EGYPT? NAHHH. OBAMA APPROVAL HAS JUST RETURNED TO BASELINE.
This Rasmussen poll has gotten a bit of attention, and not exclusively from the right:
The Rasmussen Reports daily Presidential Tracking Poll for Saturday shows that 23% of the nation's voters Strongly Approve of the way that Barack Obama is performing his role as president. Forty percent (40%) Strongly Disapprove, giving Obama a Presidential Approval Index rating of -17 (see trends).
The president's Approval Index ratings have fallen nine points since Monday as the crisis in Egypt unfolds. Most of the decline comes from a fall in the number who Strongly Approve of the president's performance (30% on Monday, 23% now). However, for the first time since mid-December, the number who Strongly Disapprove has moved back over the 40% mark for five straight days. The Strongly Disapprove total had been above 40% for most of 2010 but fell to the high-30s after the president and Senate Republicans reached a deal to extend the Bush Administration tax cuts.
Yeah, yeah, it's Rasmussen -- though, as James Joyner notes, the numbers have worsed in the new Rasmussen poll compared to old Rasmussen polls. Presumably the right-wing bias hasn't worsened, right? (Call me naive, but I don't think Rasmussen just makes these numbers up -- I think the polls have a right-wing sample bias, and the bias is baked into the data, but that there's real polling going on nonetheless.)

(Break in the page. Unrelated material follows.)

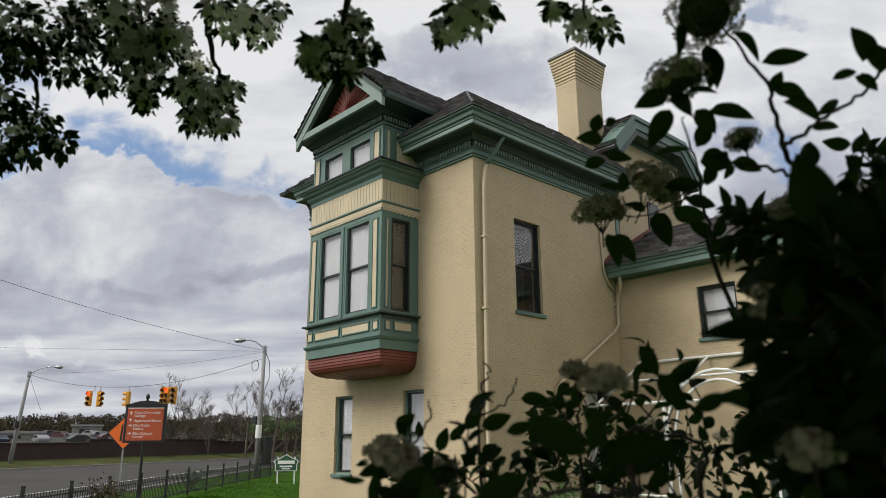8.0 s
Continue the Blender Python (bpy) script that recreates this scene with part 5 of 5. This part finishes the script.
BRANCH_F = [(0.324, 1.126, 3.075), (0.294, 1.178, 2.889), (0.286, 1.212, 2.764)]
LOWER_B = [
    (-0.08, 1.034, 1.966, 0.035, 200, 0.5),
    (-0.075, 1.041, 1.939, 0.046, -100, 0.4),
    (-0.048, 1.012, 1.935, 0.049, -30, 0.4),
    (-0.013, 0.974, 1.96, 0.055, 20, 0.5),
    (-0.004, 0.98, 1.936, 0.06, 10, 0.5),
    (-0.036, 1.078, 2.03, 0.037, 40, 0.6),
    (-0.041, 1.081, 2.02, 0.026, 120, 0.6),
    (-0.006, 1.031, 1.978, 0.04, 60, 0.5),
    (-0.106, 1.037, 1.955, 0.04, 175, 0.25),
    (-0.061, 1.054, 2.003, 0.039, 150, 0.5),
    (-0.023, 0.984, 1.923, 0.055, -20, 0.5),
    (-0.066, 0.984, 1.923, 0.045, 215, 0.5),
]
STEM_N = [(-0.001, 1.022, 2.055), (-0.003, 1.028, 2.032), (-0.016, 1.033, 2.013), (-0.024, 1.04, 1.988), (-0.03, 1.054, 1.938), (-0.02, 1.068, 1.888)]
DOMES_C = [
    (-0.049, 1.029, 1.983, 0.072),
    (-0.076, 1.04, 1.988, 0.033),
    (-0.033, 1.003, 1.966, 0.042),
]
for rows, scale in ((SPRAY_A, 1.05), (SPRAY_B, 1.05), (SPRAY_C, 1.05), (SPRAY_D, 0.95), (UPPER_A, 0.92), (UPPER_B, 0.92), (UPPER_C, 0.88), (LOWER, 0.9), (LOWER_B, 0.95)):
    for a, b, c, ln, ang, wr in rows:
        hang_leaf(shrub, leaf_matrix(a, b + rnd.uniform(-0.01, 0.01), c, ln * scale, ang, wr * 1.05, rnd, 0.15), rnd)


def stem_part(pts, r0, r1, parent=shrub, mat=None):
    n = len(pts)
    # ease the corners: points between the given ones
    fine = []
    for i in range(n - 1):
        p0, p1, p2, p3 = (Vector(pts[max(0, min(n - 1, i + k))]) for k in (-1, 0, 1, 2))
        for k in range(4):
            t = k / 4
            fine.append(0.5 * (2 * p1 + (p2 - p0) * t + (2 * p0 - 5 * p1 + 4 * p2 - p3) * t * t + (3 * p1 - p0 - 3 * p2 + p3) * t ** 3))
    fine.append(Vector(pts[-1]))
    m = len(fine)
    fine = [p + Vector((rnd.gauss(0, 1), rnd.gauss(0, 1), rnd.gauss(0, 1))) * 0.0022 for p in fine]
    return part("stem", tube(bmesh.new(), fine, [r0 + (r1 - r0) * k / (m - 1) for k in range(m)], 7), mat or M_STEM, parent, smooth=True)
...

The reason I take this somewhat seriously is that similar things seem to be happening in Gallup's daily Obama approval tracking poll -- run your cursor over the graph and you see that the president's approval number was solidly ahead of his disapproval number for much of late January, peaking at 50%-41% in the January 27-29 period. Now it's down to 45%-47%.
Or, rather, it's back down to 45%-47%. That's roughly where Obama was in the Gallup poll pretty consistently from June through early January.
So I don't think Obama's being hurt by his response to the situation in Egypt (a meme the right would desperately like to spread) so much as he's not being helped anymore by the three things that met with public favor in the past month and a half or so -- the productive lame duck session, the State of the Union address, and (especially) the very well-received Tucson speech.
I bring this up only to temper some of the excesses of optimism I'm seeing out there. Is Barack Obama "as good as a shoo-in in 2012"? That's what Kevin Drum said -- on January 24, when (according to Gallup) Obama's popularity bubble was at near-peak inflation (50%-42%), and when (according to Rasmussen) Obama's total approval ("strongly" plus "somewhat") hit 52% for the first time since October '09. Have we reached (to use John Cole's phrase) "peak wingnut," which is what Bill Maher was implying on HBO on Friday night? Well, Rasmussen's "strongly disapprove" number is down from its peak (47%) last fall -- but at 38%, it's about where it was last spring.
I just think we're where we were before campaigning heated up last year -- Obama's lame duck/Tucson/SotU bounce didn't sustain itself. We need real job growth, or drastic GOP overreach, or a 9/11-level national crisis, to change the numbers in a significant, lasting way.